When shelter case managers identify an LGBTQ+ youth who has experienced domestic violence or sexual assault they notify the LGBTQ+ Advocate, who can then meet with the young person to offer connection to support, resources, and services at Women Helping Women. Quickly linking youth with support around their experience and LGBTQ+ identity has led to an increase in housing stability once the young person is connected to housing.
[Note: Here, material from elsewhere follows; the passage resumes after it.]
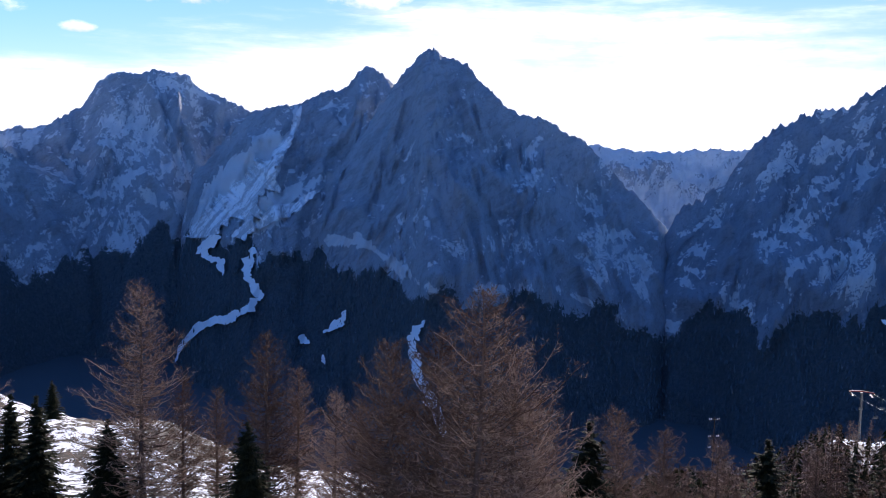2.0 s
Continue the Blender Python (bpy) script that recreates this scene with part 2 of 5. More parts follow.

Since implementing this position in 2016, Women Helping Women has quadrupled the number of LGBTQ+-identifying individuals they identify and serve, and have been able to expand the services available to LGBTQ+ young people, including a weekly support group. The link to Victims Service Providers also expands the network of services for which a young person may be eligible, increasing the available resources with which the young person can end their homelessness.
Host homes
Program Overview
Safe and Supported’s Host Home Program functions as a homelessness prevention intervention; it intends to intervene in the time between a youth’s housing stability and their experience of street or shelter homelessness. Host Homes provide youth with temporary community-based housing in the home of a volunteer family while the young person works with a case manager to resolve the factors that led to their housing instability. Hosts provide a private room, food, and mentorship for the duration of the young person’s stay. Beyond slight utility bill and grocery expense increases, hosts are never required to spend money on resources or services for the young adult in their home. The Host Home Program provides each young adult with program funds to help cover the costs of resources or services connected to helping them pursue their goals. Young people may stay in the Host Home Program for up to one year while they work to reconnect with family, finish their education, find employment, and/or locate an alternate housing situation.
Another key element of the Host Home Program is to connect young people with a network of supportive adults, which helps youth retain housing stability and increases their well being after their exit from the host home.
Eligibility
Eligible youth are those young people who…
- Are between the ages of 18-24.
- Self-identify as LGBTQ+.
- Are currently experiencing housing instability or have become homeless in the past month.
- Are willing to work with a coach towards their self-defined goals.
- Do not have an active drug/alcohol addiction, history of violent crime, active involvement in sex work, or any active warrants for arrest.
Note: Because of the project’s bar on drug use and criminal record, it is not considered Housing First.
Recruiting Host Families
Over the past two years, Safe and Supported has recruited 15 host families, though a more typical rate of recruitment among other burgeoning host home programs is 3-5 families per year. Safe and Supported credits their higher recruitment rate to “having 1000 cups of coffee with strangers” and casting a very wide net in their outreach efforts.
Potential host families complete an application, background check, and screening process. Once approved, hosts receive training and one-on-one support from the program throughout the time they are involved
Faith in Families
Safe and Supported’s newest initiative is Faith in Families (formerly Safe and Supported Families), a workshop for families that aims to equip family members with the knowledge, skills, and resources to better understand and support the LGBTQ young person in their life. The initiative was created in response to research by Caitlin Ryan, which demonstrated that LGBT youth wellbeing outcomes were much improved when their families changed their behavior from highly rejecting to moderately rejecting.
Funded through the local United Way’s initiative on diversity, equity, and inclusion, the project aims to prevent LGBT youth homelessness by supporting youth and families to continue coexisting in the same residence, or maintaining their connection where coresidence is not possible. This project has not yet launched, but Community Solutions will follow their progress and update this document as data becomes available.